Worse Metroplan Ever!

Worse Metroplan Ever!

It seems Daisy Lynum, Orlando City Councilwoman, had to be hit by a ruddy car to realize that Orlando, Florida has the worst ranking for cyclist and pedestrian deaths of ALL metropolitan areas anywhere across the United States. Yes, we’re worse than Austin (all those cowboys), worse than Boston (all those distracted yuppies) and worse than Atlanta (all those cars).

Yes, we injure and kill cyclists and pedestrians at a higher rate than anywhere else. And given America’s shabby car-alternative efforts, that probably puts us behind most of the world.

Better police enforcement would help. I mentioned the incident HERE, which was essentially vehicular assault, but the cops never returned my call. They were probably pissed at just about everyone, given the fact that Ms. Lynum abused her authority not too long ago by phoning a police chief in the middle of the night when her son got pulled over in a traffic stop. Yes, Master Lynum, call your mommie when you get busted. She’ll fix it.

So Ms. Lynum got brushed by a car in the crosswalk and now she’s forming panels and committees to look into it. This won’t fix anything, of course. We have a city whose paint is still wet, little more than a Hooterville until Disney put us on the map a half-century ago. Nobody is from here, the roads are all wide and high-speed, nobody gives a rat’s ass. I’ve seen something like twenty (yes, two! oh!) cars make an illegal right turn on red while a woman in a wheel chair was marooned in the crosswalk in the middle of the road, terrified to finish her crossing. Yes, twenty corndogs all rushing to get home to watch their Netflix movies, regardless of what is decent and true and civil.

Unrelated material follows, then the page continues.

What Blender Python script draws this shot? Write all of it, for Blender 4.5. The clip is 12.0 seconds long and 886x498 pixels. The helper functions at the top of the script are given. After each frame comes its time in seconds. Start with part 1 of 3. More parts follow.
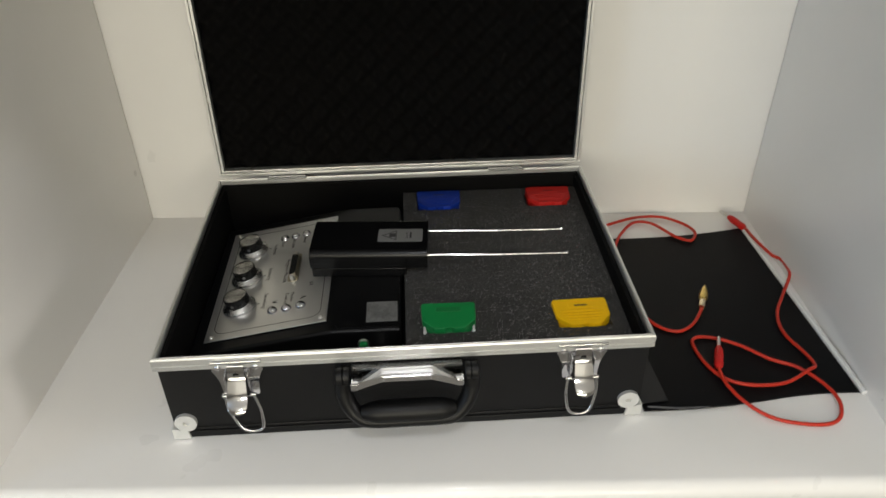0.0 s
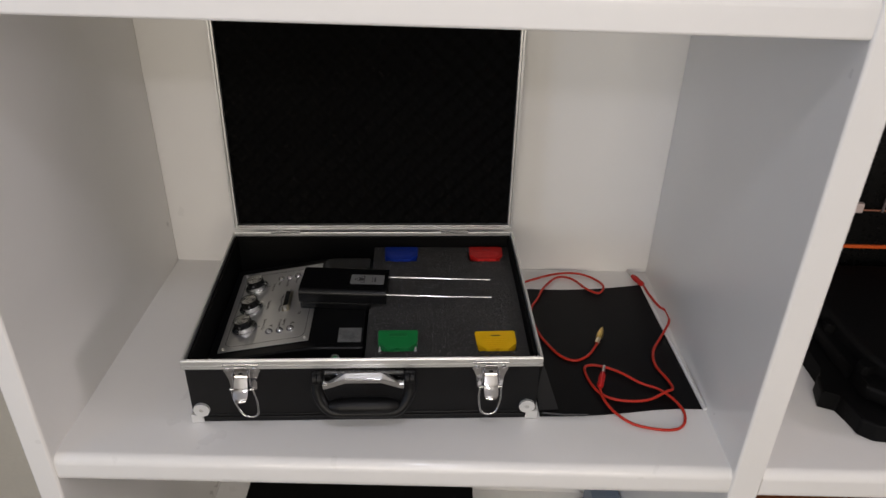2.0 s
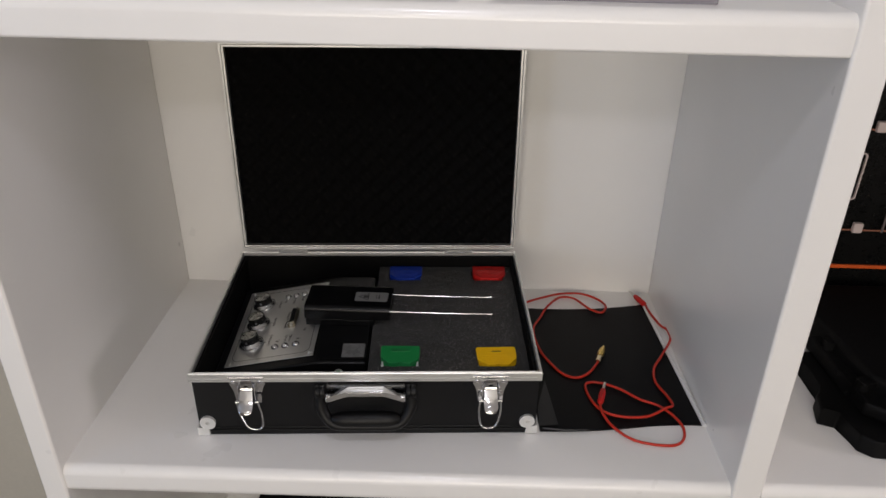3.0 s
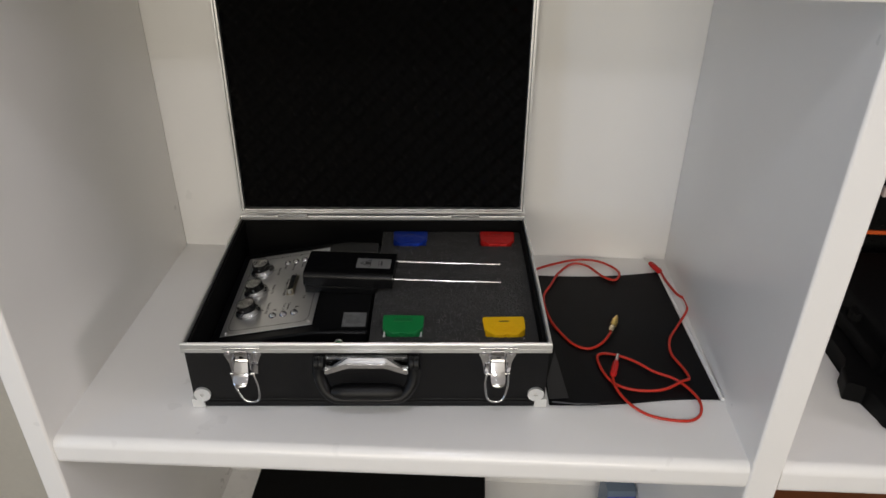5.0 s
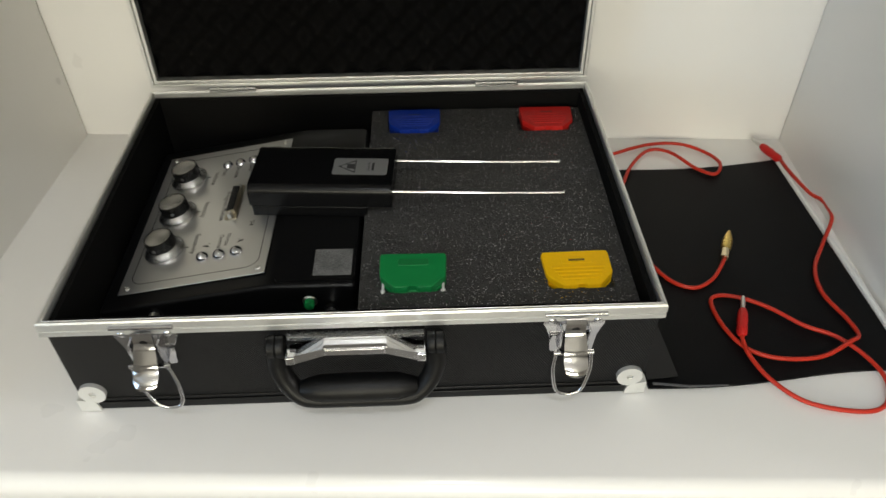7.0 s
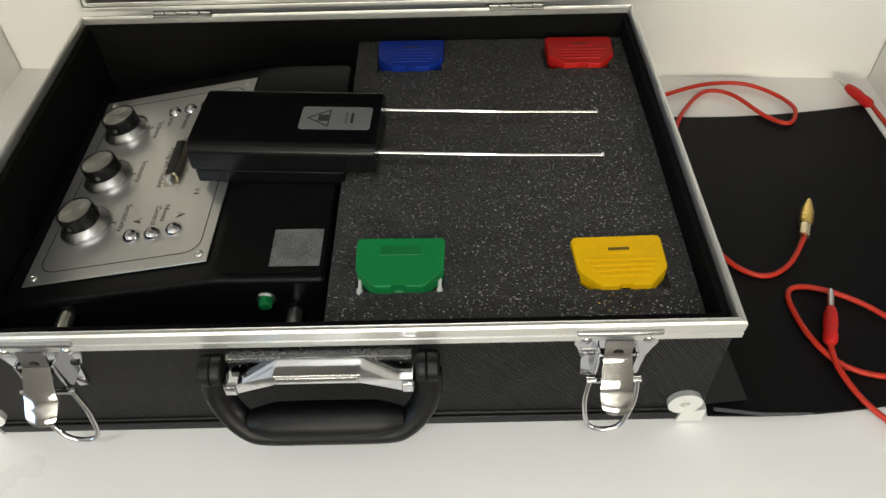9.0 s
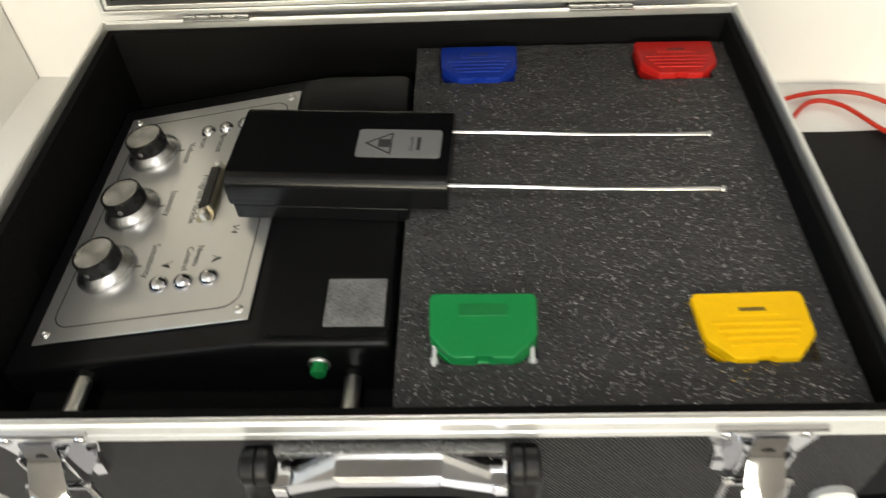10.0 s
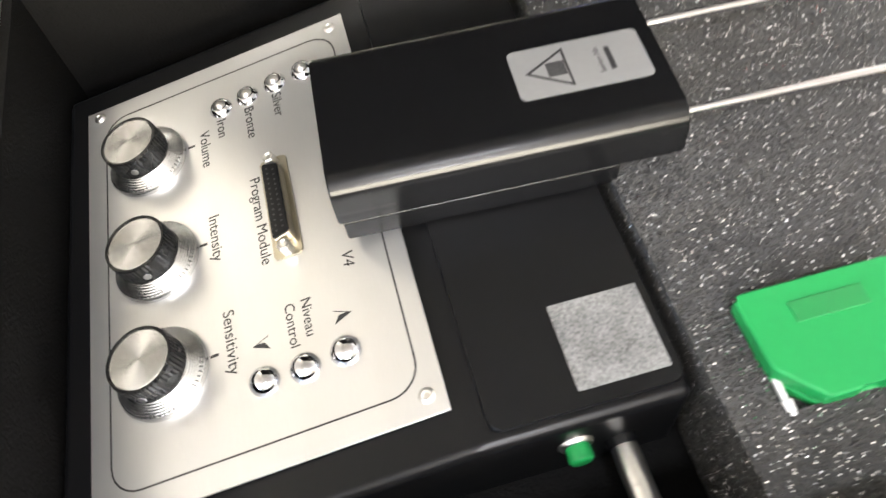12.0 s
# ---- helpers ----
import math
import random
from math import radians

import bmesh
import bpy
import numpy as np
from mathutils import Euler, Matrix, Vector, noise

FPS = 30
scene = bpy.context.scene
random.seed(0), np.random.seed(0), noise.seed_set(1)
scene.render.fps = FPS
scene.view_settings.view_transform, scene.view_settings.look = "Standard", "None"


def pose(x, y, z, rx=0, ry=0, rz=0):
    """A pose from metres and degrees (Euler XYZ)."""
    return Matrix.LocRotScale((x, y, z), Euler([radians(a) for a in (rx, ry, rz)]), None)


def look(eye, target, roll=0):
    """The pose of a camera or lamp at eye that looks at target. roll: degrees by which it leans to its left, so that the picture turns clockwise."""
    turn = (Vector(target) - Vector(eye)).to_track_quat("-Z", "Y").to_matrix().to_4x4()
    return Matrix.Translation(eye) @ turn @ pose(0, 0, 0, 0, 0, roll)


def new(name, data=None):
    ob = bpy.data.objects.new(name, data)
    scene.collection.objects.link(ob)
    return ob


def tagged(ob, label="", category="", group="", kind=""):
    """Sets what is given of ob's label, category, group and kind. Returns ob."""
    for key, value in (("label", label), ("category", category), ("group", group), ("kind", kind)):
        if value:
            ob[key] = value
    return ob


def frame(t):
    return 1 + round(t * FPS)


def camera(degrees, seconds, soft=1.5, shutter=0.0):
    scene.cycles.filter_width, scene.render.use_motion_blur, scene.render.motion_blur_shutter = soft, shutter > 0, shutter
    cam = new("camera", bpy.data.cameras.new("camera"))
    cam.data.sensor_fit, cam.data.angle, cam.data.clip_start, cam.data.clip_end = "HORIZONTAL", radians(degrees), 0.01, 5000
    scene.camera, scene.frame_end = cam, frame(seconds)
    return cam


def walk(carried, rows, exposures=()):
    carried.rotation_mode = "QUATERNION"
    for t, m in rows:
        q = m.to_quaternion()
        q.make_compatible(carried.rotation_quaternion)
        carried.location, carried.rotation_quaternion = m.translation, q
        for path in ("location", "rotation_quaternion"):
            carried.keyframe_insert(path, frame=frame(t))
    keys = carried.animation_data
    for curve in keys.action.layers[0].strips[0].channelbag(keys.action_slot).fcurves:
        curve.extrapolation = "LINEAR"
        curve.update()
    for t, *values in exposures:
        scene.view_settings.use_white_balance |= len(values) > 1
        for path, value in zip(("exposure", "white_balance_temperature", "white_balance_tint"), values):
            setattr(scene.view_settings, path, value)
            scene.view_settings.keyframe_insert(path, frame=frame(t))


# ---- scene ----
cam = camera(61.8, 12.0, shutter=0.4)
PATH = [
    (0, (0.056, 0.029, 0.596), (0.045, 1.671, -0.546), -0.8),
    (0.5, (0.062, 0.037, 0.642), (0.075, 1.675, -0.505), 0.7),
    (1, (0.061, -0.025, 0.711), (0.082, 1.616, -0.431), 0.2),
    (1.5, (0.085, -0.096, 0.755), (0.11, 1.596, -0.311), 1.2),
    (2, (0.124, -0.217, 0.752), (0.113, 1.5, -0.274), 1.4),
    (2.5, (0.142, -0.249, 0.748), (0.116, 1.509, -0.204), 1.1),
    (3, (0.144, -0.249, 0.748), (0.091, 1.508, -0.206), 0.8),
    (5, (0.15, -0.196, 0.722), (0.071, 1.51, -0.319), 0.5),
    (5.5, (0.143, -0.135, 0.687), (0.057, 1.52, -0.431), 0.3),
    (6, (0.12, -0.032, 0.619), (0.011, 1.559, -0.588), -1.3),
    (6.5, (0.087, 0.068, 0.576), (0.039, 1.613, -0.693), -1.1),
    (7, (0.095, 0.171, 0.53), (0.055, 1.658, -0.808), -0.4),
    (7.5, (0.103, 0.238, 0.49), (0.034, 1.656, -0.919), -1.4),
    (9.5, (0.105, 0.345, 0.436), (0.005, 1.689, -1.042), -1.5),
    (10, (0.064, 0.398, 0.411), (-0.086, 1.725, -1.078), -3.3),
    (10.5, (-0.005, 0.468, 0.385), (-0.058, 1.734, -1.161), -2.0),
    (11, (-0.04, 0.499, 0.363), (-0.014, 1.703, -1.234), -0.9),
    (11.5, (-0.056, 0.52, 0.349), (0.023, 1.683, -1.276), -1.5),
    (12, (-0.074, 0.545, 0.324), (-0.001, 1.616, -1.364), -9.2),
]
EXPOSURES = [
    (0.0, -0.02, 6400, 10), (0.5, -0.02, 6400, 10), (1.0, -0.03, 6350, 12), (1.5, -0.26, 6300, 15), (2.0, -0.48, 6250, 19), (2.5, -0.47, 6250, 19), (3.0, -0.50, 6250, 19),
    (5.0, -0.32, 6200, 16), (5.5, -0.21, 6230, 14), (6.0, -0.07, 6300, 11), (6.5, 0.0, 6400, 8), (7.0, 0.16, 6430, 8), (7.5, 0.30, 6430, 8), (9.5, 0.58, 6480, 8),
    (10.0, 1.02, 6580, 9), (10.5, 1.98, 6550, 10), (11.0, 2.54, 6430, 12), (11.5, 2.58, 6430, 14.5), (12.0, 2.56, 6350, 14.5),
]
walk(cam, [(t, look(eye, target, roll)) for t, eye, target, roll in PATH], EXPOSURES)

# ---------------------------------------------------------------- light
world = bpy.data.worlds.new("world")
scene.world = world
world.use_nodes = True
world.node_tree.nodes["Background"].inputs[0].default_value = (0.8, 0.85, 1.0, 1)
world.node_tree.nodes["Background"].inputs[1].default_value = 0.02


def area_lamp(name, eye, target, w, h, watts, colour):
    data = bpy.data.lights.new(name, "AREA")
    data.shape, data.size, data.size_y, data.energy, data.color = "RECTANGLE", w, h, watts, colour
    ob = new(name, data)
    ob.matrix_world = look(eye, target)
    return ob


# ceiling panels and side windows of the shop; behind the camera, an added fill
area_lamp("ceiling_lamp_front", (0.10, -0.40, 1.77), (0.10, -0.40, 0), 0.2, 0.2, 6.8, (0.93, 0.96, 1.0))
area_lamp("ceiling_lamp_rear", (0.10, -2.0, 1.77), (0.10, 0.5, 0), 0.24, 0.24, 14, (0.97, 0.97, 1.0))
area_lamp("fill_light_south", (0.2, -3.1, 0.75), (0.1, 0.9, 0.3), 2.4, 1.0, 68, (1.0, 0.93, 0.73))
area_lamp("window_light_right", (2.6, 0.0, 0.65), (0, 0.4, 0.2), 0.45, 0.45, 15, (1.0, 0.94, 0.90))
area_lamp("window_light_left", (-2.4, -1.3, 0.7), (0, 0.6, 0.3), 1.2, 1.3, 19, (0.52, 0.73, 1.0))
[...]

I have to ask myself (even morning and ever evening) why I’d ride in this place, where politicians use dead pedestrians to look good, where drivers vinyl their plates to hide their identities, where the bike lanes are cratered, where the police don’t bother with cyclist complaints unless there is a corpse involved. I ask it in the pre-dawn when I turn on my lights and mount up, and hear the roars and honking from the warpath I’ll soon have to cross. Or in the evening when I sit on the loading dock, looking out over all those Walter Mittys, rageful from their office humiliations and ready to recover their pride. I ask it while riding right on the edge of the road, a line of FUVs thundering past my handlebars, flat-out ignoring the three-foot clearance rule.

Every time I see a Cadillac Escalade, or see someone rush through a light well after it’s gone red, or get the finger, I ask it.

Why do I ride?

In a way, I’ll quote the main character from “Riding Bean”, a Japanese anime about a high-speed driver who does odd (and criminal) jobs in Chicago. Having killed off the baddies in a parking garage, with the joint surrounded by cops ready to apprehend him (or at least try) his woman partner asks if the town is getting too hot, if they should move. He drops the car in gear, looks over to tops of his sunglasses (of course) and replies-

“Don’t be silly. Good-hearted rich guys, out-and-out slimeballs, and these crazy cops… We can still have fun in this town.”